Shareholders in the Hollywood Bowl Group have been treated to yet another special dividend, as the company continues to go from strength to strength. To say the group is bowled over would be an understatement: revenues have reached an all-time high.
Hollywood Bowl’s full-year financials were happy reading for the company’s investors upon release last week: capping a satisfying year of growth in which the brand opened one of the largest bowling entertainment centres in the country.
Revenue for the 12 months to September 30 was up 7.8 per cent to a record-high of £129.9m, whilst pre-deduction profit stood at £27.6m: a hefty climb of 15 per cent on the 2018 bottom line.
The stalwart performance allowed Hollywood Bowl Group to reward its investors with an increased dividend payout up some 12 per cent on last year – alongside another separate special dividend payment.
“As a result of this strong financial and operational performance, we are delighted to announce a special dividend for the third consecutive year, which will result in a total of £47.7m being returned to shareholders since IPO,” said HBG chief executive Stephen Burns.
“I am delighted to report another year of strong profitable and cash generative growth, demonstrating the consistent delivery of our proven, customer-led strategy.” 2019 marked the addition of Hollywood Bowl’s 60th site, with the opening of a brand new complex at the Intu Lakeside shopping centre in Essex.
HBG have said that the new Lakeside operation is the largest bowling complex to have been constructed anywhere in the UK for the past ten years.
As for its new financial year, HBG isn’t expecting any bumps in the road: with trading expecting to be in line with prior expectations.

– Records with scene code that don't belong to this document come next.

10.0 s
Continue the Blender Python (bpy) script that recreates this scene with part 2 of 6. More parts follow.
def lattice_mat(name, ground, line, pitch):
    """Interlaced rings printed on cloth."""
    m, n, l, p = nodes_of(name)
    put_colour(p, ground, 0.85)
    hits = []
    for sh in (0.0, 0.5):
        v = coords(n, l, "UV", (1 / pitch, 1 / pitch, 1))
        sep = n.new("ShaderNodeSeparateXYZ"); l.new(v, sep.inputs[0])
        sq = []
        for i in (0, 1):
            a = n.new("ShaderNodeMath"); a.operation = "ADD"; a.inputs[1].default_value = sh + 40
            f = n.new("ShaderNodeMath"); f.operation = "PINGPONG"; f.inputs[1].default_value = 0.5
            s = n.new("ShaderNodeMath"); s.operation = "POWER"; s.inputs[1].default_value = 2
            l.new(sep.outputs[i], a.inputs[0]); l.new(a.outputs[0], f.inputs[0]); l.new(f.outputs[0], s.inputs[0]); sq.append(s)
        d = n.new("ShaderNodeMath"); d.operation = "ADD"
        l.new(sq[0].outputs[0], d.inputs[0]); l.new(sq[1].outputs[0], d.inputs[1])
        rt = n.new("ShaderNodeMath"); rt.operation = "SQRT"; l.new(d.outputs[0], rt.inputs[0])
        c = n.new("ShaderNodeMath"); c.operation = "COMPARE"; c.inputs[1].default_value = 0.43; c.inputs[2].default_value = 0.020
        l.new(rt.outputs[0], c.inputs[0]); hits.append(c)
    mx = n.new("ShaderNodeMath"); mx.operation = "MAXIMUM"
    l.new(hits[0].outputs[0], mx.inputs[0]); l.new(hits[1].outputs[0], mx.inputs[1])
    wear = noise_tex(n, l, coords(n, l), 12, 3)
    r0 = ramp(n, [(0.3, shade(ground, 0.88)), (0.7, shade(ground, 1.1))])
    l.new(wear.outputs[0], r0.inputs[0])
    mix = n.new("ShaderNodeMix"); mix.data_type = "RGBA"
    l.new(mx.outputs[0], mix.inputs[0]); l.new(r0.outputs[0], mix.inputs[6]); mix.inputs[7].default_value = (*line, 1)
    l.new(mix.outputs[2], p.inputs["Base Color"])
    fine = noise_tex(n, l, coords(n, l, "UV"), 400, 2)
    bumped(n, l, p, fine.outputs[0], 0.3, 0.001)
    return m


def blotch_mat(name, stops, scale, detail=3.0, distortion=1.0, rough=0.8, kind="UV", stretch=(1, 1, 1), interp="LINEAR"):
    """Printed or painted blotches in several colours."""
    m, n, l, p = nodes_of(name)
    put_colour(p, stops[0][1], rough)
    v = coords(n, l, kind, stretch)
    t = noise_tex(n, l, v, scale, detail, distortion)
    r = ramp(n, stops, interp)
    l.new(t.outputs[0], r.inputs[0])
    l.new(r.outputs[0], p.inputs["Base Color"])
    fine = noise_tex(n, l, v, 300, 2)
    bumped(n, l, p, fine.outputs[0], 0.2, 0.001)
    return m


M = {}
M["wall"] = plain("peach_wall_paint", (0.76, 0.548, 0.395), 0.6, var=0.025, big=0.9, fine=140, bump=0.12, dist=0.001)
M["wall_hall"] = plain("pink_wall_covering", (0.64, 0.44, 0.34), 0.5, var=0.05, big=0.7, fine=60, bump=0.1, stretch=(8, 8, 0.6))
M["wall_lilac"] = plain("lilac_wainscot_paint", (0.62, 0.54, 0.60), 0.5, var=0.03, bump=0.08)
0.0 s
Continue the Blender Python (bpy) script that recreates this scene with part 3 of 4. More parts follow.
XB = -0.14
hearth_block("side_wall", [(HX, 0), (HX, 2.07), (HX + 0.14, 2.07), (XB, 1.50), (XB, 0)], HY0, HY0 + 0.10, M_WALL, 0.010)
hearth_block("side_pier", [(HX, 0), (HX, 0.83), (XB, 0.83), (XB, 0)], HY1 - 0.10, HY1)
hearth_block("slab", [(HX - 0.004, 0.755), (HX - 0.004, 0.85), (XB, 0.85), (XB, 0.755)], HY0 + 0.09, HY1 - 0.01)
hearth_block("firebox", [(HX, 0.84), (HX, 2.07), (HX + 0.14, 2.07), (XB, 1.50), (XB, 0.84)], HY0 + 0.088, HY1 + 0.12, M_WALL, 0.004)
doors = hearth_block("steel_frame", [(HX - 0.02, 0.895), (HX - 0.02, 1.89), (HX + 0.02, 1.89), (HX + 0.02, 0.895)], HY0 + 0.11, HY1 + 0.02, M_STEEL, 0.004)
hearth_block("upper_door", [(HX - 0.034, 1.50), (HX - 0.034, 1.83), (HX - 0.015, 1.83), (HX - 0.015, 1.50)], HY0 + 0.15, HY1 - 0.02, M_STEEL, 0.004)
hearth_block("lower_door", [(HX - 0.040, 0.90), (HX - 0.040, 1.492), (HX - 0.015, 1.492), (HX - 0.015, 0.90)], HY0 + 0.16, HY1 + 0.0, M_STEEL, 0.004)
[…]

2020 will also see the company dip its toe into the mini-golf sector, with a trial of three new sites in the north England operating under the company’s Puttstars brand. Back on the bowling front, and the HBG board is eying plans for yet further expansion: with six new centres in the offing by 2023 at the latest.
But consumer satisfaction in the here-and-now was what Burns focused on in his statement accompanying the company’s latest numbers, with a claim that the brand had “achieved excellent customer feedback following the ongoing investment in our centres, further innovation of our industry-leading customer proposition and the continued development of our team members.”